Yale researchers are developing a video game for the iPad aimed at preventing HIV infection among ethnic minority adolescents. Their study appears in Games for Health, titled A Qualitative Study to Inform the Development of a Videogame for Adolescent Human Immunodeficiency Virus Prevention.
The video game, which is called Playforward: Elm City Stories, is being developed, in collaboration with Digitalmill and Schell Games, as an interactive world in which the players, using an avatar (virtual character) they have created, “travel” through life, facing challenges and making decisions that bring different risks and benefits. The player will have the ability to see how their choices affect their lives and subsequently will be able to move back in time to see how different actions might lead to different outcomes. By negotiating challenges in a highly repetitive and meaningful way, the player learns skills that translate to real life, equipping the player to avoid situations that increase their risk for HIV, says lead author Kimberly Hieftje, associate research scientist and a member of the Center for Interdisciplinary Research on AIDS at Yale.

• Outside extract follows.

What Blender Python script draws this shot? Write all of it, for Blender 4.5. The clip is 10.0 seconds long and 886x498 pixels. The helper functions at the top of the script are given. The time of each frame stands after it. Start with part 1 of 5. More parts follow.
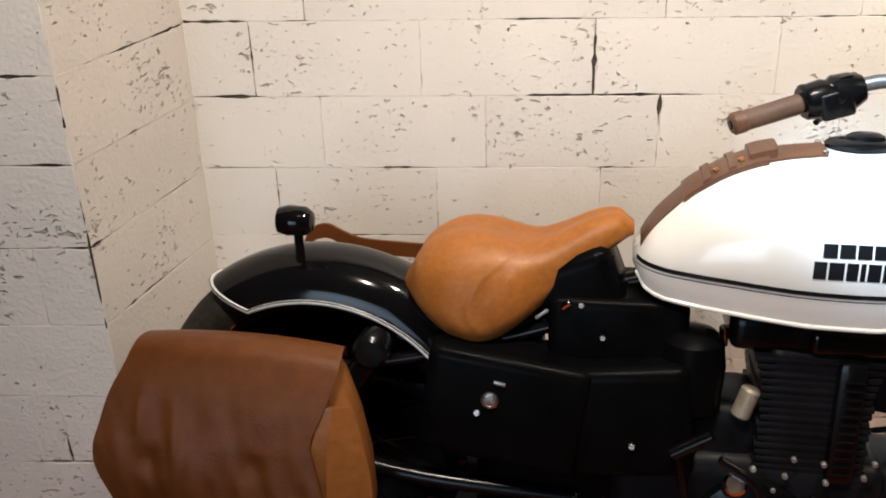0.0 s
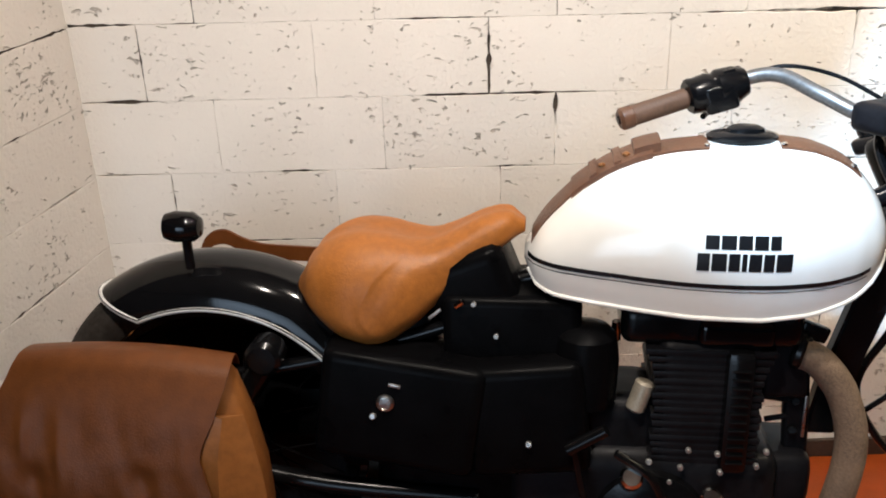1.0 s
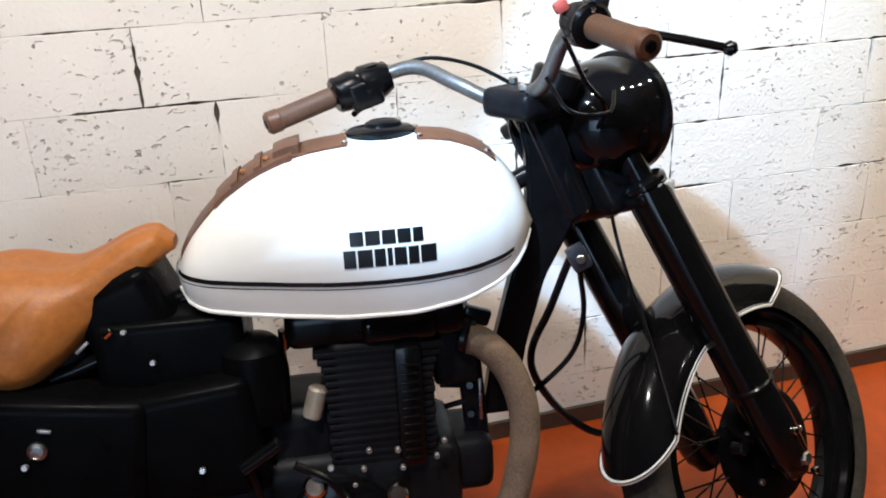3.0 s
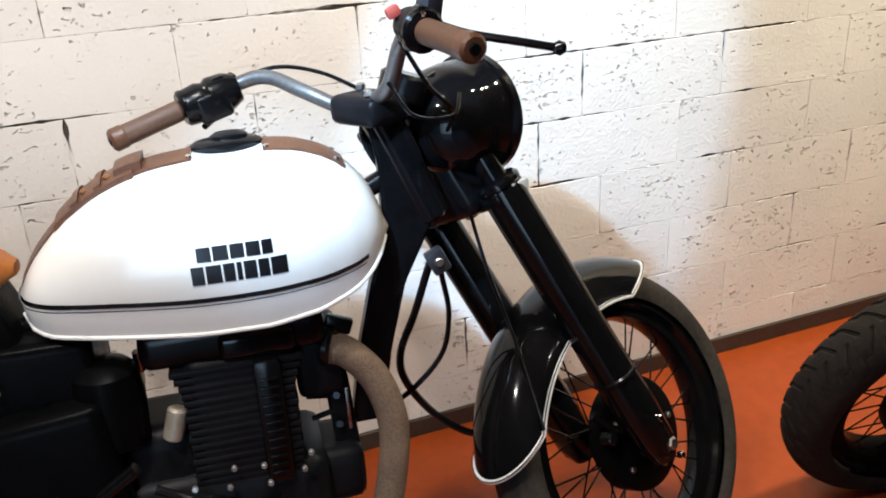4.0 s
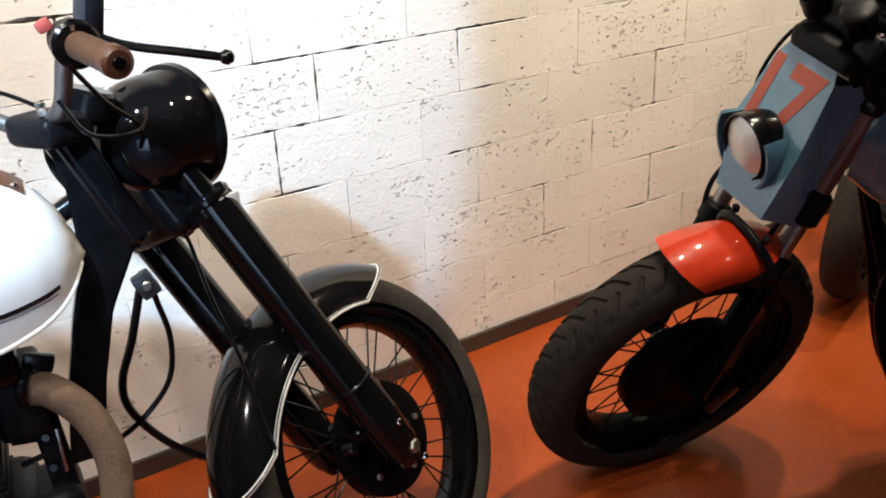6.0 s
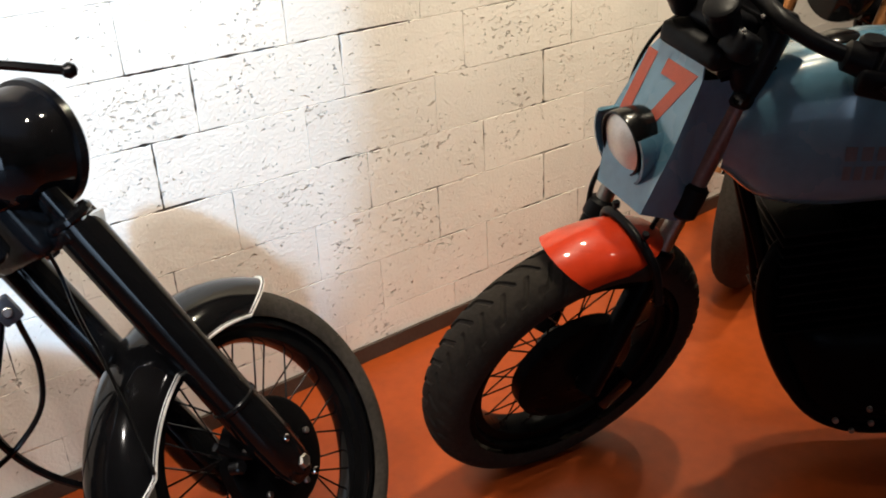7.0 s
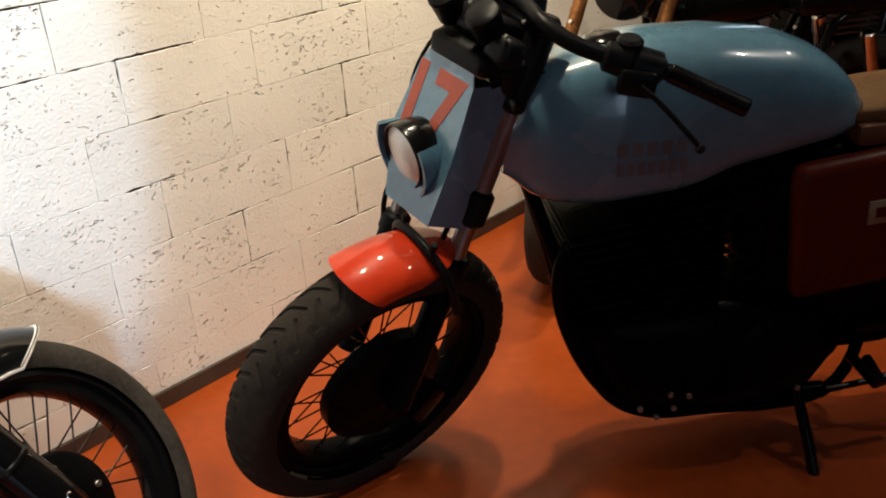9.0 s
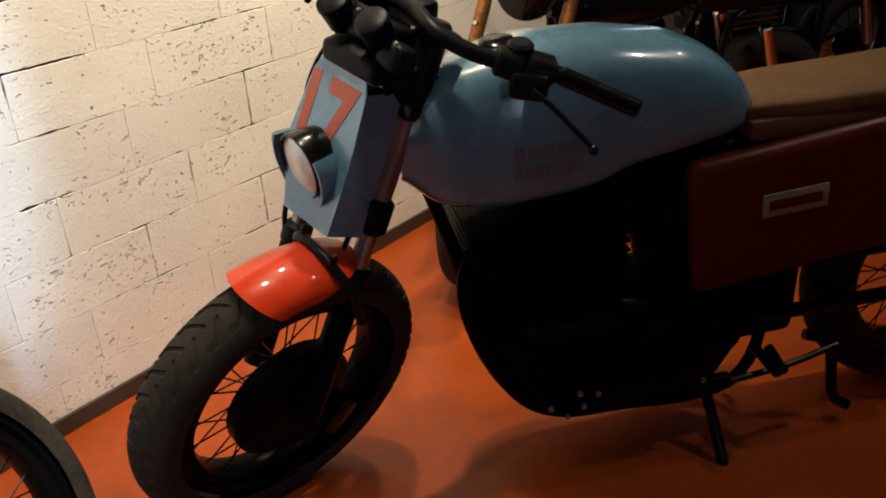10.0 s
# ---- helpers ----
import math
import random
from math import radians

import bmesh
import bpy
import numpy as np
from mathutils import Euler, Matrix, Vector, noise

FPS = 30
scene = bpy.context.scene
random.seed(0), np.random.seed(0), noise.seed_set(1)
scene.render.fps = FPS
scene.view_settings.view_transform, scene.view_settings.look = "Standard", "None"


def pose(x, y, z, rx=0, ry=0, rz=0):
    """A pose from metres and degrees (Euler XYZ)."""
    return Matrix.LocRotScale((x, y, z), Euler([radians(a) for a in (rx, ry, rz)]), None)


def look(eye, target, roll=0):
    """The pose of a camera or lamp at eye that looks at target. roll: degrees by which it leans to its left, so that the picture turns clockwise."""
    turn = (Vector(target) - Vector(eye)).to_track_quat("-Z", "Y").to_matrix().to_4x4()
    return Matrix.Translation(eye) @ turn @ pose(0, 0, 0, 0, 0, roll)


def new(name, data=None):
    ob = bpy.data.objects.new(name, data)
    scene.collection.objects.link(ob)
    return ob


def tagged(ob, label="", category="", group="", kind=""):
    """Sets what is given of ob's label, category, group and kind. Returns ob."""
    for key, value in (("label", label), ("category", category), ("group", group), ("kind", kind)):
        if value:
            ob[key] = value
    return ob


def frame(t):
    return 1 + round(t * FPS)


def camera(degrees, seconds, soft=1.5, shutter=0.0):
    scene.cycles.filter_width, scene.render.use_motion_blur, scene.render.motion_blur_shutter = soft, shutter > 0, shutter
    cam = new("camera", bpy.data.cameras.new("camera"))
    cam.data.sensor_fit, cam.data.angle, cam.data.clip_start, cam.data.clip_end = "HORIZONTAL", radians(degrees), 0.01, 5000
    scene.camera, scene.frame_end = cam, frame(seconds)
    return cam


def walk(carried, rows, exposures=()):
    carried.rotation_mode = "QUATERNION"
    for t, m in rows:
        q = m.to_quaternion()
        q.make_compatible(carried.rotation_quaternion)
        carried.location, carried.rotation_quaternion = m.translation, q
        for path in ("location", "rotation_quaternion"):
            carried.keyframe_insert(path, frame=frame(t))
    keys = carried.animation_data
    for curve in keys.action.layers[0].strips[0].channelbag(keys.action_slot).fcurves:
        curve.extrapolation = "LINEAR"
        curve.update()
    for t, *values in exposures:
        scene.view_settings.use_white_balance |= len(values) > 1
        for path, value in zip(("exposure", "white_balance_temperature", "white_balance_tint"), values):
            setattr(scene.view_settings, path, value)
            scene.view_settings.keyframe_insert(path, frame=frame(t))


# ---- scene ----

The Yale team interviewed three dozen adolescent boys and girls in New Haven, Connecticut (known as the Elm City), to determine the factors that drive their behaviors, specifically risk behaviors. The researchers are using these first-hand reports to design the video game intervention that will be tailored and relevant to this specific at-risk population.
Population of focus: Minority youth in Connecticut.
Link to resource: http://news.yale.edu/2012/08/08/yale-developing-ipad-video-game-prevent-hiv-infection-among-youth
Reference: Hieftje, K. et. al. A Qualitative Study to Inform the Development of a Videogame for Adolescent Human Immunodeficiency Virus Prevention. Games for Health Journal. August 2012, 1(4): 294-298.